EXERCISE: Below is a listing; restate from it, character for character, the lines beginning at the line holding "return Matrix.LocRotScale((x, y, z), Euler([radians(a)" and ending at the line holding "scene.collection.objects.link(made[o])", both included.

DATA LINES:
● ● ●
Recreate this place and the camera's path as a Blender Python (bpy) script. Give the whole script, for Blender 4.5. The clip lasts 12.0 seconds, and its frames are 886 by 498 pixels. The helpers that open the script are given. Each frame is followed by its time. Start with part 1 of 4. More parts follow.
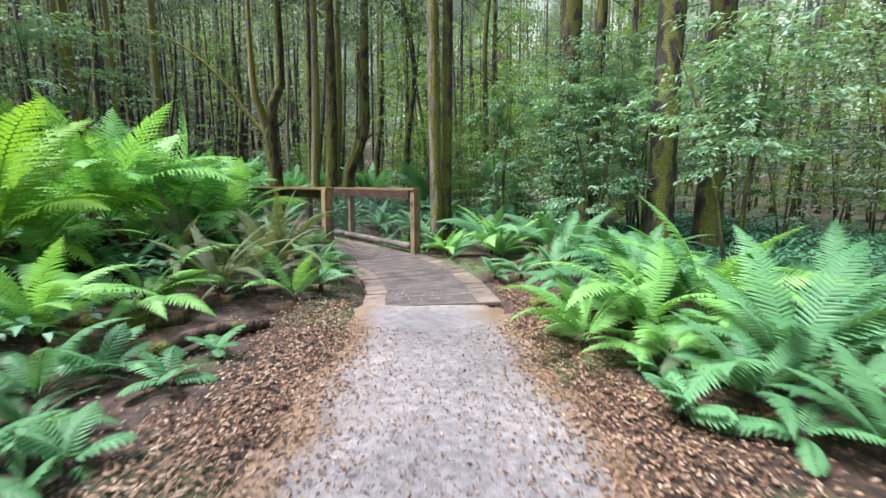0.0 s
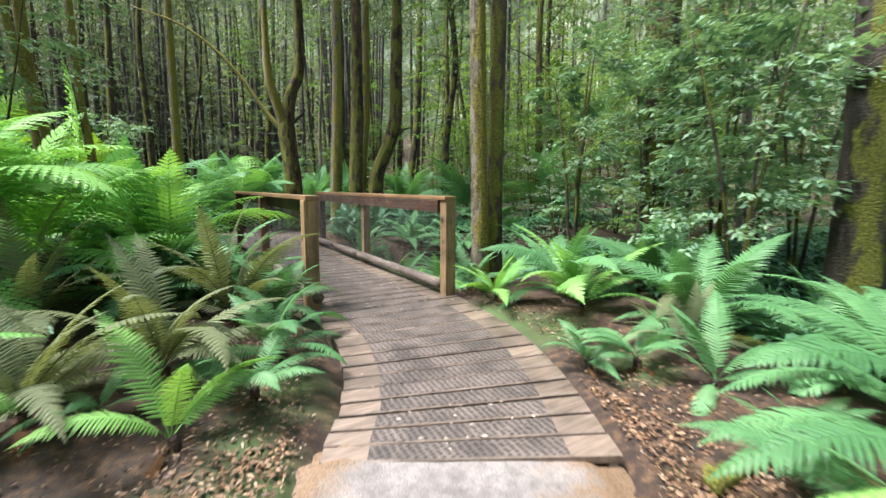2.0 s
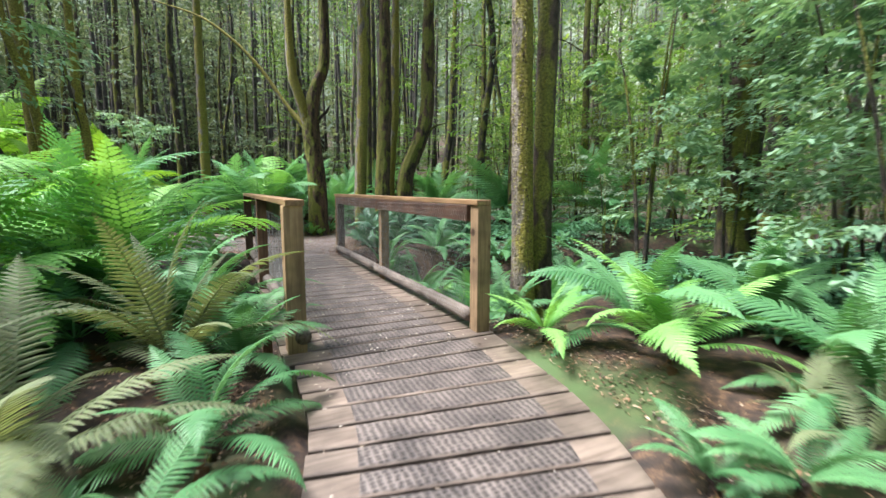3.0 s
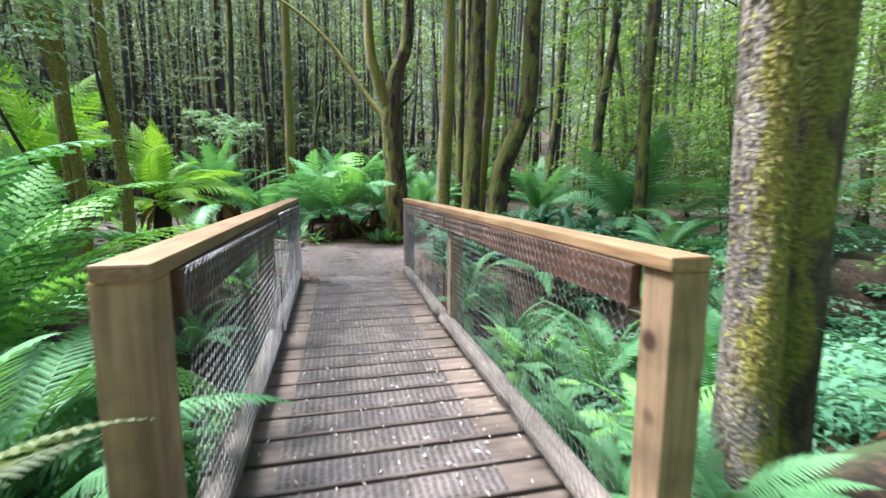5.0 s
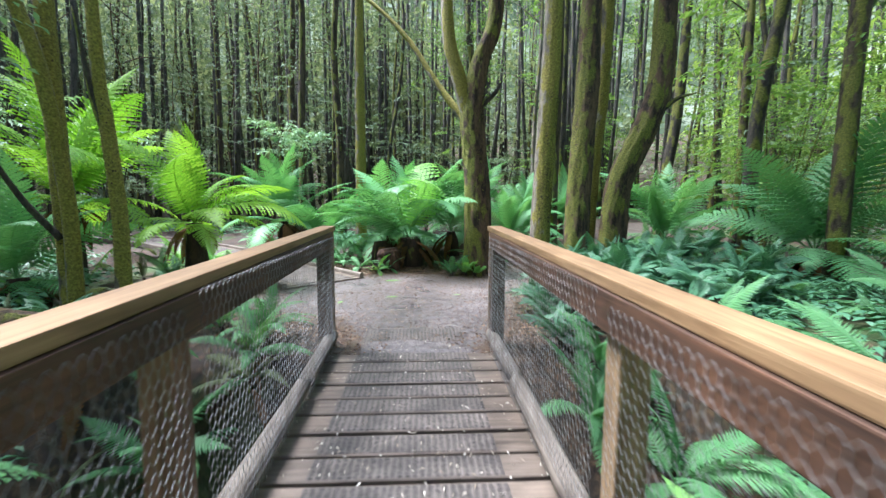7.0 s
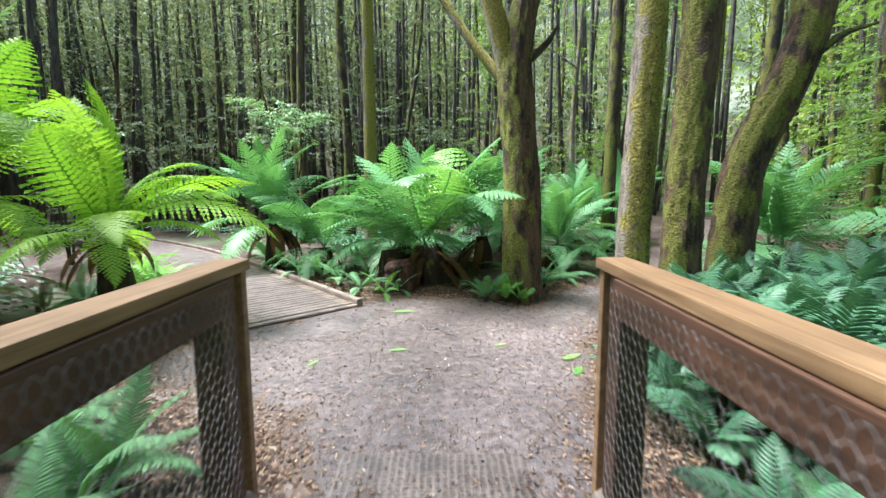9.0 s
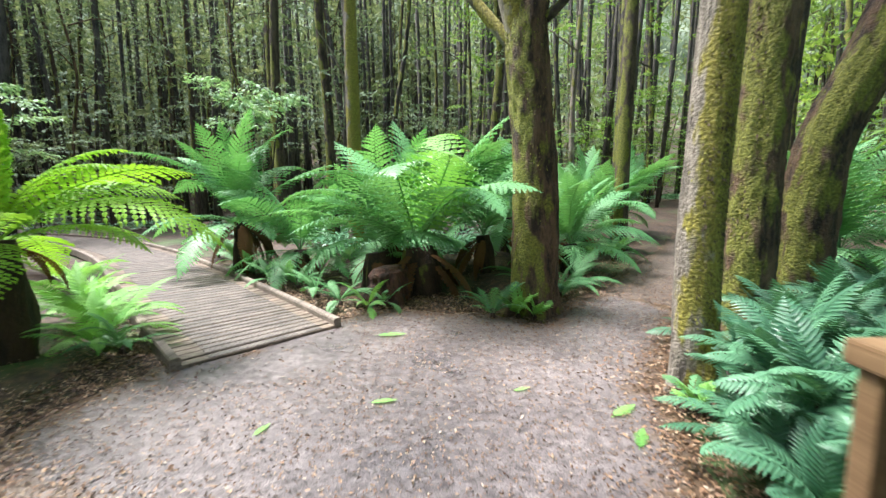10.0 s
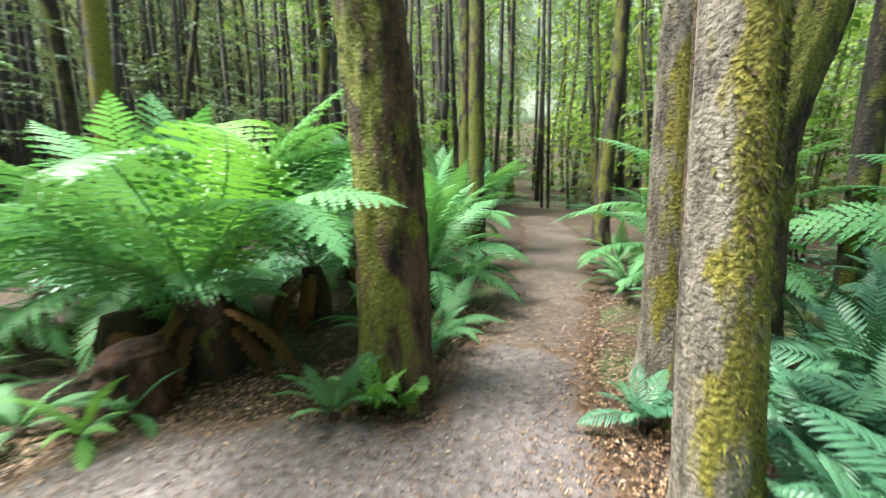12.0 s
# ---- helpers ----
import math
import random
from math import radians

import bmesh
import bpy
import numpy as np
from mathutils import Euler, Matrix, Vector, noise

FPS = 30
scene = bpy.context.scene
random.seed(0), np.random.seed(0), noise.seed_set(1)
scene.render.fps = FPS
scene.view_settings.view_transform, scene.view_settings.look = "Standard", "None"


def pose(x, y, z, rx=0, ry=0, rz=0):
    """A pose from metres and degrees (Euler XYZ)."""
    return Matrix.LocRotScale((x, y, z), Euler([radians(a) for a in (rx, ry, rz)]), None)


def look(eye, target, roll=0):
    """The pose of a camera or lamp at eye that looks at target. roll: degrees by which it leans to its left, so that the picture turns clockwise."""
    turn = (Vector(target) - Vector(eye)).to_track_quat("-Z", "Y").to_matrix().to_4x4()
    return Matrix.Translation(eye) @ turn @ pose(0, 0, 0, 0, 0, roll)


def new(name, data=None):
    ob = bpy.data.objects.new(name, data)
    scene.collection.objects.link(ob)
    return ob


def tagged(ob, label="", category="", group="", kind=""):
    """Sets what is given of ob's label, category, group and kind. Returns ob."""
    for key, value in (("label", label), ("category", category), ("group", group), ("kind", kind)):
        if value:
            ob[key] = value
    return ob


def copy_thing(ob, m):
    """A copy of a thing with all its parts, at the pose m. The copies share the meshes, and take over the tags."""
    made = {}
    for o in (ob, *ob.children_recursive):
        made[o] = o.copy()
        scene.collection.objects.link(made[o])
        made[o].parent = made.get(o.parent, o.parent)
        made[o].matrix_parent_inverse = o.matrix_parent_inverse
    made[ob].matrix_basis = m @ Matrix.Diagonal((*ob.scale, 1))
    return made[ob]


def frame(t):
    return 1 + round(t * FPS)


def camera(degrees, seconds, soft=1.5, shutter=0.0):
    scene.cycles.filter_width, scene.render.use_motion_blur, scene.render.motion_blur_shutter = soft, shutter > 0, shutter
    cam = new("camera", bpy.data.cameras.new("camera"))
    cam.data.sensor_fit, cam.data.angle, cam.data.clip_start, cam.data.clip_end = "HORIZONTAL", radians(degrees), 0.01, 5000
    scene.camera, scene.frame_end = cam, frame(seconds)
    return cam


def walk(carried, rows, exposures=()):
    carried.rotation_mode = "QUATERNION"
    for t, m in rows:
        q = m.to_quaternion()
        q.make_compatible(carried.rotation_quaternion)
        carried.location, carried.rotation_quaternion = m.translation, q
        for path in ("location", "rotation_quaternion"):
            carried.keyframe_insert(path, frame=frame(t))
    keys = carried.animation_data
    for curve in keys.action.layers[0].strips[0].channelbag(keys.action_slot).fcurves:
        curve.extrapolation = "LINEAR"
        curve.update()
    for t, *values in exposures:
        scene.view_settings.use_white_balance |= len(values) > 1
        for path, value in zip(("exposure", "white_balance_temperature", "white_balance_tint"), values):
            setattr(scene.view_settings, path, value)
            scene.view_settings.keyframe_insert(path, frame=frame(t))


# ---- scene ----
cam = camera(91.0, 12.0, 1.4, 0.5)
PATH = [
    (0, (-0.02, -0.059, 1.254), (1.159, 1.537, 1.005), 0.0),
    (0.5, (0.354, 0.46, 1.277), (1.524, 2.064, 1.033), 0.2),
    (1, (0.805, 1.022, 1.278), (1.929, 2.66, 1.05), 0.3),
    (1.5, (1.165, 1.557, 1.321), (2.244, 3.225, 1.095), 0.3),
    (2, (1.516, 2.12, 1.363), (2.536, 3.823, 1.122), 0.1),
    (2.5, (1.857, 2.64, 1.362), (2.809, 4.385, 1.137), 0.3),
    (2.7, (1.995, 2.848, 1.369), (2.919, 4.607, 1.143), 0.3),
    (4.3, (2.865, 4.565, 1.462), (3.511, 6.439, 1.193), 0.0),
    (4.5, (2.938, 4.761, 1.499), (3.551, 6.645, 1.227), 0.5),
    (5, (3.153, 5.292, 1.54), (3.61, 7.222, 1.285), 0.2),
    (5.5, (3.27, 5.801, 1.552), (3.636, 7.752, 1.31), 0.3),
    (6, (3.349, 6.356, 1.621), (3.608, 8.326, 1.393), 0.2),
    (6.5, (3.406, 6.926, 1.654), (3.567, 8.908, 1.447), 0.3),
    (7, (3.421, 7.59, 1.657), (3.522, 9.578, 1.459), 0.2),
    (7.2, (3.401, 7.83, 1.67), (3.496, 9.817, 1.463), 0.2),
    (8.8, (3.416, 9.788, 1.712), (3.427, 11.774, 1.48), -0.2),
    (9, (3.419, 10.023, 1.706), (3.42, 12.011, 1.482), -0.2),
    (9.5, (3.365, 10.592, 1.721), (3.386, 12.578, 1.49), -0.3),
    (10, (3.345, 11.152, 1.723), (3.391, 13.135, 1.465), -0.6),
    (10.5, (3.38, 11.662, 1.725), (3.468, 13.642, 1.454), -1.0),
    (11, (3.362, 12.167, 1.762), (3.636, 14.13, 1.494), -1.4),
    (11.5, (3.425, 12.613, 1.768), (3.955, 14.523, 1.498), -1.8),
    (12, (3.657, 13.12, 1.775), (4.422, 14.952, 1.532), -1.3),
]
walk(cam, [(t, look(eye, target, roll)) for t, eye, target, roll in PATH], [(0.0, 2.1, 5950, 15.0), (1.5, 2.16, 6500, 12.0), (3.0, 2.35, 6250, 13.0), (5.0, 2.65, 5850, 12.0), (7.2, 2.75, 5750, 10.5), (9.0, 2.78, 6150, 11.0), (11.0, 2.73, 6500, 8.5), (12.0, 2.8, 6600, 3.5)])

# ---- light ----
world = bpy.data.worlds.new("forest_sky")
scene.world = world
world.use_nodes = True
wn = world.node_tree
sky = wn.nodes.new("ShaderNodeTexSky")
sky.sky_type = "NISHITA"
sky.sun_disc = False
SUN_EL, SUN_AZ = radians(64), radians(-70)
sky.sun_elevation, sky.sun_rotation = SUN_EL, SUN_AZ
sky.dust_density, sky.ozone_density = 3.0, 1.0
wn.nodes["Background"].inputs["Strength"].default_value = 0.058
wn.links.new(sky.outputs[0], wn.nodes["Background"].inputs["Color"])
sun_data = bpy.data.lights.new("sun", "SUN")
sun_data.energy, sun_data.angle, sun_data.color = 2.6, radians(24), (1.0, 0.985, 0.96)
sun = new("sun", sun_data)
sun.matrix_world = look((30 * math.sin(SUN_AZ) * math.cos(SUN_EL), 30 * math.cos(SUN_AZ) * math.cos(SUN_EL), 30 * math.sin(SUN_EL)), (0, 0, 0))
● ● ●
SOLUTION:
    return Matrix.LocRotScale((x, y, z), Euler([radians(a) for a in (rx, ry, rz)]), None)


def look(eye, target, roll=0):
    """The pose of a camera or lamp at eye that looks at target. roll: degrees by which it leans to its left, so that the picture turns clockwise."""
    turn = (Vector(target) - Vector(eye)).to_track_quat("-Z", "Y").to_matrix().to_4x4()
    return Matrix.Translation(eye) @ turn @ pose(0, 0, 0, 0, 0, roll)


def new(name, data=None):
    ob = bpy.data.objects.new(name, data)
    scene.collection.objects.link(ob)
    return ob


def tagged(ob, label="", category="", group="", kind=""):
    """Sets what is given of ob's label, category, group and kind. Returns ob."""
    for key, value in (("label", label), ("category", category), ("group", group), ("kind", kind)):
        if value:
            ob[key] = value
    return ob


def copy_thing(ob, m):
    """A copy of a thing with all its parts, at the pose m. The copies share the meshes, and take over the tags."""
    made = {}
    for o in (ob, *ob.children_recursive):
        made[o] = o.copy()
        scene.collection.objects.link(made[o])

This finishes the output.